Já a China e a Índia fizeram um grande investimento nos últimos 20 anos na sua indústria de química fina, que produz as substâncias usadas nos remédios, e hoje são os principais concorrentes neste mercado, afirma Norberto Prestes, da Abifiqui.

Segundo ele, a importação de remédios da China e da Índia é algo não que deve mudar tão cedo. “A gente nem tem a intenção de competir com esses países, o consumo no mercado interno não justifica um investimento em grande escala em química fina”, diz Prestes.

“Mas há alguns insumos como a heparina, hoje importada da China, que poderia ser produzida localmente por ter origem animal.”

Segundo Prestes, o que a indústria nacional precisa não é competir com os gigantes asiáticos, mas ter flexibilidade em sua produção para suprir demandas específicas em caso de escassez devido a situações atípicas, como a pandemia de coronavírus.

“Com a pandemia faltou não só insumo para a indústria farmacêutica, mas todo tipo de matéria-prima para diversas áreas, por isso é preciso ampliar nossa flexibilidade para conseguir produzir alguns insumos básicos”, explica Prestes.

Segundo economistas, a pandemia de coronavírus gerou um desarranjo das cadeias produtivas no mundo todo, gerando escassez de produtos em diversas áreas.

Inspecionados e aprovados pela Anvisa

Para poderem ser utilizados pela indústria farmacêutica, todos os medicamentos importados da China são, antes de tudo, aprovados pela Anvisa.

Além de analisar os compostos em si, a agência de vigilância sanitária brasileira faz inspeções periódicas nos países exportadores. E o segundo país com maior número de vistorias, segundo o relatório da Anvisa de outubro, é a China, com 73 duas inspeções em 42 empresas entre 2010 e 2019. Somente a Índia recebeu mais inspeções da Anvisa.

Segundo a agência, empresas chinesas têm 95 certificados de boas práticas na produção de remédios.
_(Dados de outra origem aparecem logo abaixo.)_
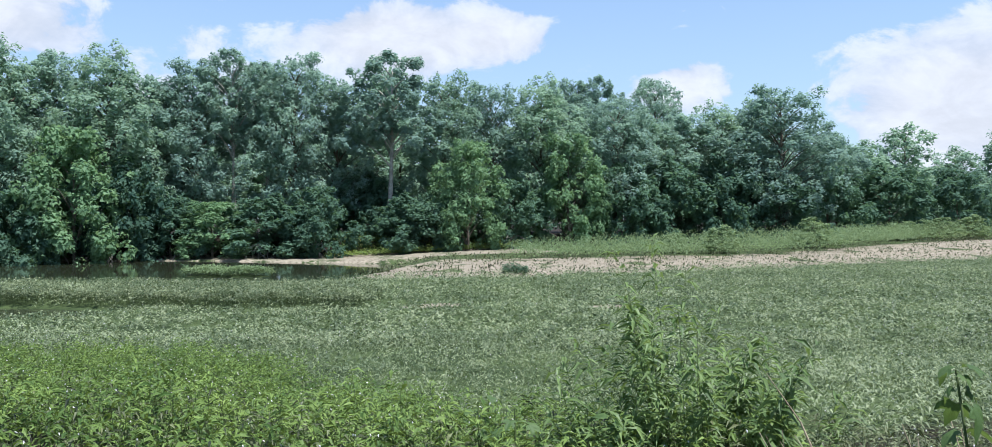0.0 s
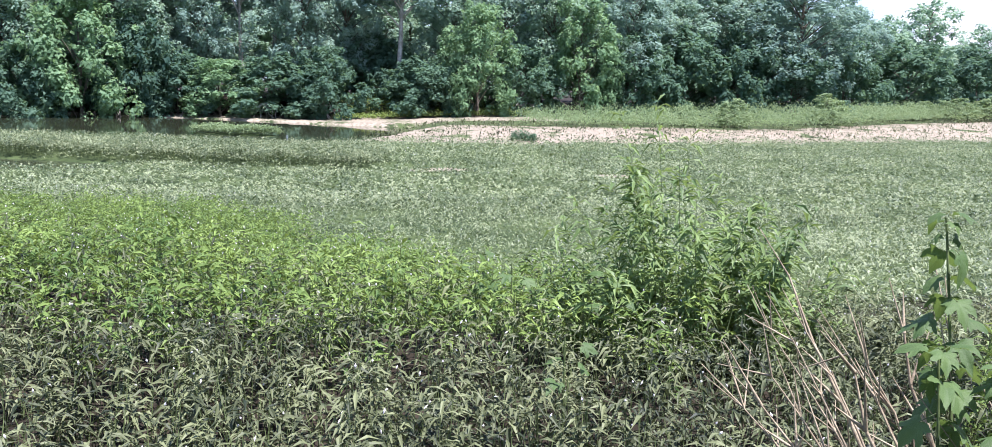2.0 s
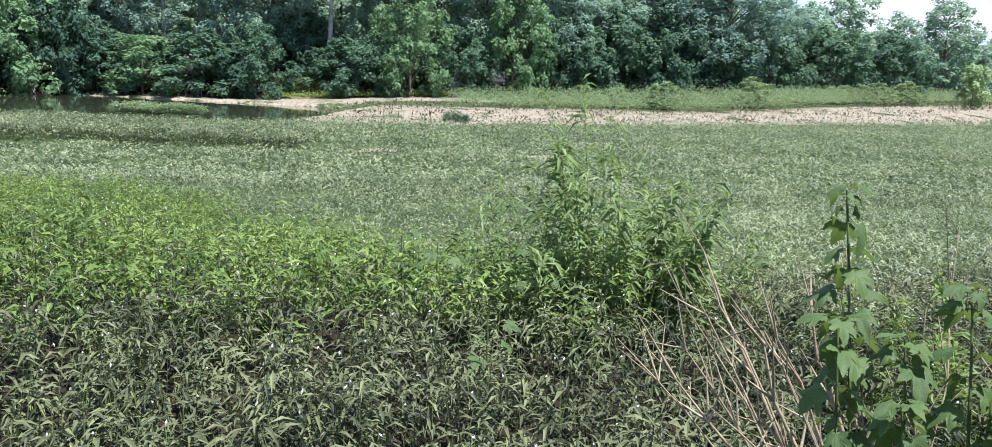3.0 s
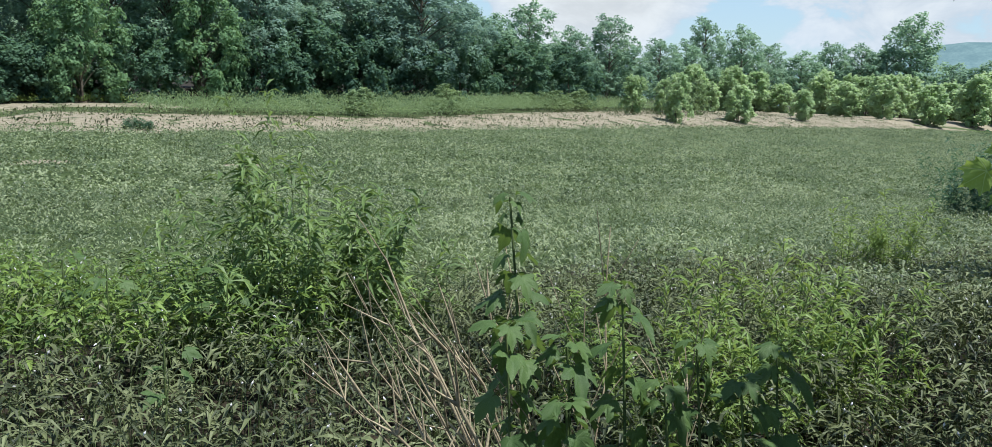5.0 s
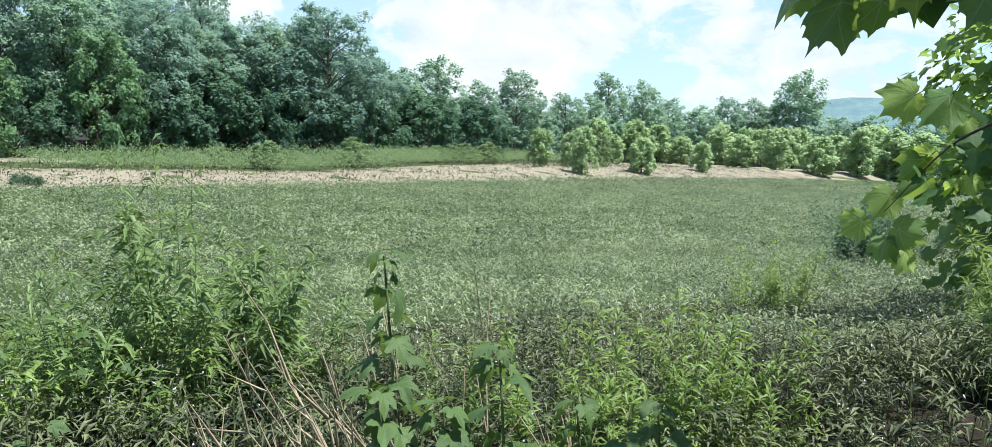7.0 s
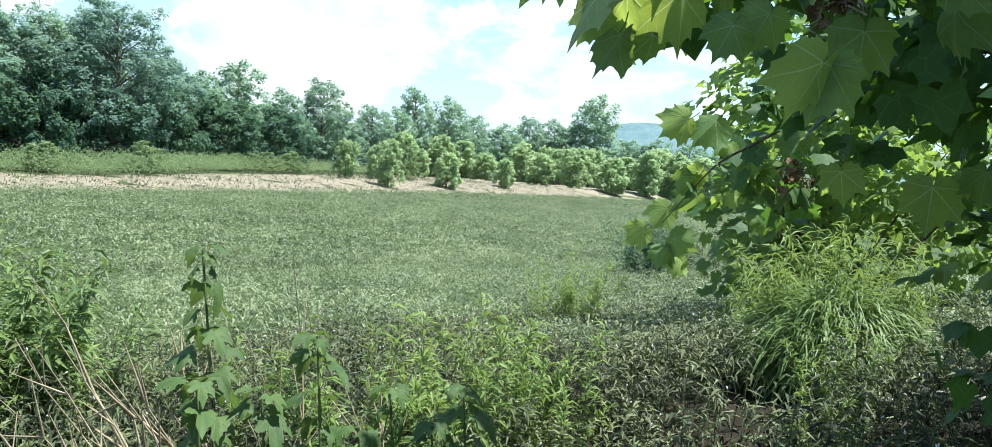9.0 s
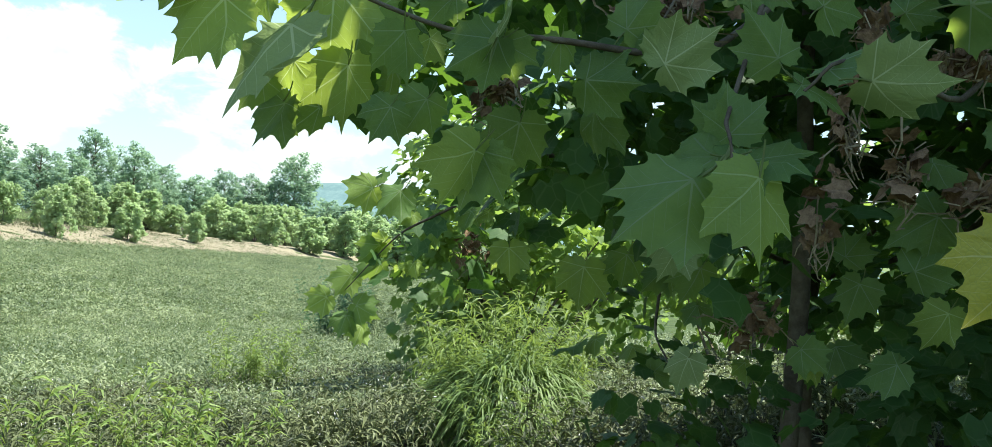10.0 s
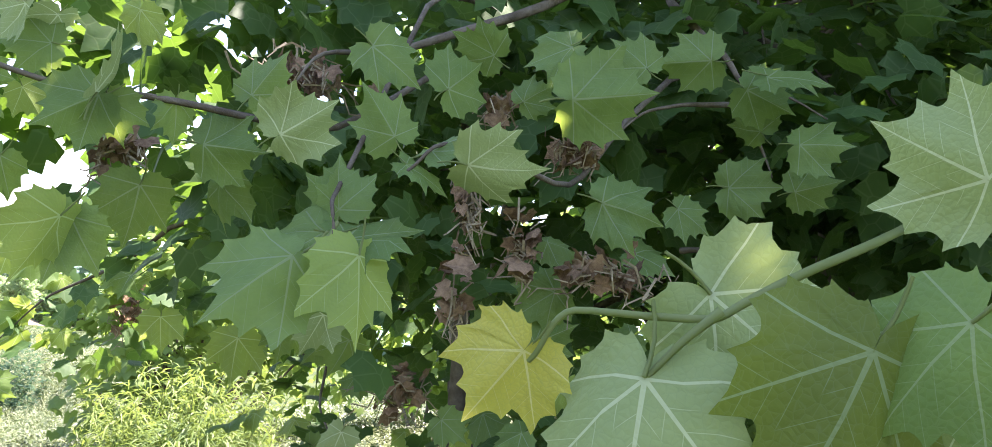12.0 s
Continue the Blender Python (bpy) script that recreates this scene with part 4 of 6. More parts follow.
def canopy(rng, centre, radii, n, size, shell=0.0, hang=0.55):
    """Lobed leaves filling an ellipsoid: (verts, tris)."""
    d = unit(rng.normal(0, 1, (n, 3)))
    r = rng.uniform(shell ** 3, 1, n) ** (1 / 3)
    p = np.array(centre) + d * r[:, None] * np.array(radii)
    # leaves sit in sprays
    p += 0.22 * np.sin(p[:, [1, 2, 0]] * 5.0 + p[:, [2, 0, 1]] * 3.0)
    way = unit(d * np.array([1, 1, 0.3]) + rng.normal(0, 0.6, (n, 3)) + np.array([0, 0, -hang]))
    face = unit(np.array([0, 0, 1.0]) + 0.5 * d + rng.normal(0, 0.45, (n, 3)))
    return crowd(rng, p, way, face, size * rng.uniform(0.6, 1.3, n))


# ---- sycamore over the bank ----
ROOT = Vector((5.6, -1.1, 3.0))
sycamore = thing("sycamore_tree", ROOT, "broad-leaved sycamore hanging low over the bank, flood debris in it", "tree")


def bough(points, r0, r1, name="branch", parent=None, mat=BARK, sides=6):
    """A bent branch through world points, under the sycamore."""
    p = np.array(points, float)
    t, q = np.linspace(0, 1, len(p)), np.linspace(0, 1, 4 * len(p))
    c = np.column_stack([np.interp(q, t, p[:, i]) for i in range(3)])
    c[1:-1] = (c[:-2] + c[1:-1] * 2 + c[2:]) / 4
    c += 0.010 * min(1.0, float(np.linalg.norm(p[-1] - p[0]))) ** 2 * np.sin(q[:, None] * np.array([13, 11, 17]))
    v, f = tube(c - np.array(ROOT), np.linspace(r0, r1, len(q)) if name == "trunk" else 0.0025 + (r0 - 0.0025) * 0.6 * (1 - np.linspace(0, 1, len(q))) ** 1.3, sides)
    return part(name, mesh_from(name, v, f, mat, smooth=True), parent or sycamore)


ground_under = float(ground_z(5.6, -1.1))
trunk = bough([(5.6, -1.1, ground_under - 0.3), (5.62, -1.05, 4.5), (5.5, -0.95, 6.2), (5.3, -0.8, 9.0), (5.0, -0.4, 12.0)], 0.20, 0.07, "trunk", sides=10)
stem = bough([(5.75, 1.0, float(ground_z(5.75, 1.0)) - 0.3), (5.5, 1.1, 4.0), (5.3, 0.9, 5.4), (4.8, 0.6, 7.5)], 0.09, 0.04, "trunk", sides=8)
bough([(3.66, 0.85, 2.10), (3.63, 0.87, 4.03), (3.56, 0.91, 4.37), (3.50, 0.92, 4.77), (3.42, 0.92, 5.23), (3.72, 0.62, 6.83)], 0.038, 0.022, "trunk", sides=8)
BOUGH = {
    "tw_left": bough([(5.4, 0.9, 5.6), (4.2, 0.9, 5.4), (2.699, 0.822, 4.936), (2.150, 0.985, 4.532), (1.873, 1.079, 4.464), (1.760, 1.236, 4.476), (1.677, 1.353, 4.476), (1.493, 1.431, 4.465), (1.326, 1.435, 4.456), (1.225, 1.453, 4.469)], 0.02, 0.004),
    "low": bough([(5.4, 1.0, 4.9), (4.3, 1.5, 4.75), (3.6, 2.1, 4.5), (3.83, 2.42, 4.33), (4.10, 2.96, 4.16), (4.28, 3.23, 3.98), (4.24, 3.44, 3.76)], 0.028, 0.005),
    "tw_big": bough([(5.4, 0.9, 5.8), (3.9, 0.8, 5.6), (2.438, 0.866, 5.015), (1.964, 0.829, 4.571), (1.718, 0.802, 4.326), (1.671, 0.787, 4.261), (1.656, 0.790, 4.220)], 0.016, 0.004),
    "tw_mid": bough([(5.3, 0.9, 5.9), (4.2, 0.5, 5.8), (3.121, 0.272, 5.519), (2.493, 0.625, 4.970), (2.305, 0.858, 4.814), (2.114, 0.904, 4.710), (2.004, 0.988, 4.644), (1.914, 1.021, 4.548)], 0.04, 0.008),
    "tw_right": bough([(5.55, -1.0, 5.2), (4.2, -0.3, 5.2), (2.804, 0.179, 4.991), (2.592, 0.354, 4.717), (2.246, 0.441, 4.466), (1.836, 0.548, 4.440), (1.731, 0.650, 4.401), (1.700, 0.698, 4.367)], 0.024, 0.005),
    "mid2": bough([(5.5, 1.1, 4.2), (4.6, 1.4, 4.3), (3.9, 1.5, 4.05), (3.6, 1.4, 3.8), (3.4, 1.2, 3.6)], 0.025, 0.006),
    "tw_top": bough([(5.55, -1.0, 5.8), (4.2, -0.4, 5.6), (2.996, 0.271, 5.321), (2.783, 0.112, 5.024), (2.740, 0.048, 4.973), (2.706, -0.008, 4.894), (2.700, -0.098, 4.858), (2.689, -0.199, 4.820)], 0.034, 0.008),
    "near": bough([(5.5, -1.0, 5.4), (3.6, -0.8, 5.2), (1.605, -0.325, 4.545), (1.188, 0.047, 4.256), (1.075, 0.157, 4.174), (1.074, 0.240, 4.132), (1.068, 0.254, 4.127), (1.087, 0.360, 4.109), (1.091, 0.394, 4.091), (1.093, 0.416, 4.079)], 0.0085, 0.0032, mat=VEIN),
}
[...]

O país exportador que mais teve não-conformidades por inspeção feita foi o México. E, embora não-conformidades com as práticas exigidas também tenham sido encontradas em fabricantes na China, as empresas que não atendem aos padrões de qualidade exigidos perdem o registro da Anvisa e ficam impossibilitadas de exportar produtos para o Brasil.

Segundo o presidente a Sindusfarma, além da análise da Anvisa, o controle de qualidade também é feito pela indústria. “As empresas brasileiras têm uma expertise em avaliar a qualidade dos parceiros, das matérias-primas e dos medicamentos acabados”, diz Nelson Mussolini.

“A China hoje é uma grande potência e se tornou um parceiro de qualidade. Eles também também exportam para os EUA e para a Europa, e o FDA (Food and Drugs Administration, a vigilância sanitária dos EUA) também faz fiscalização lá para autorizar a importação de produtos.”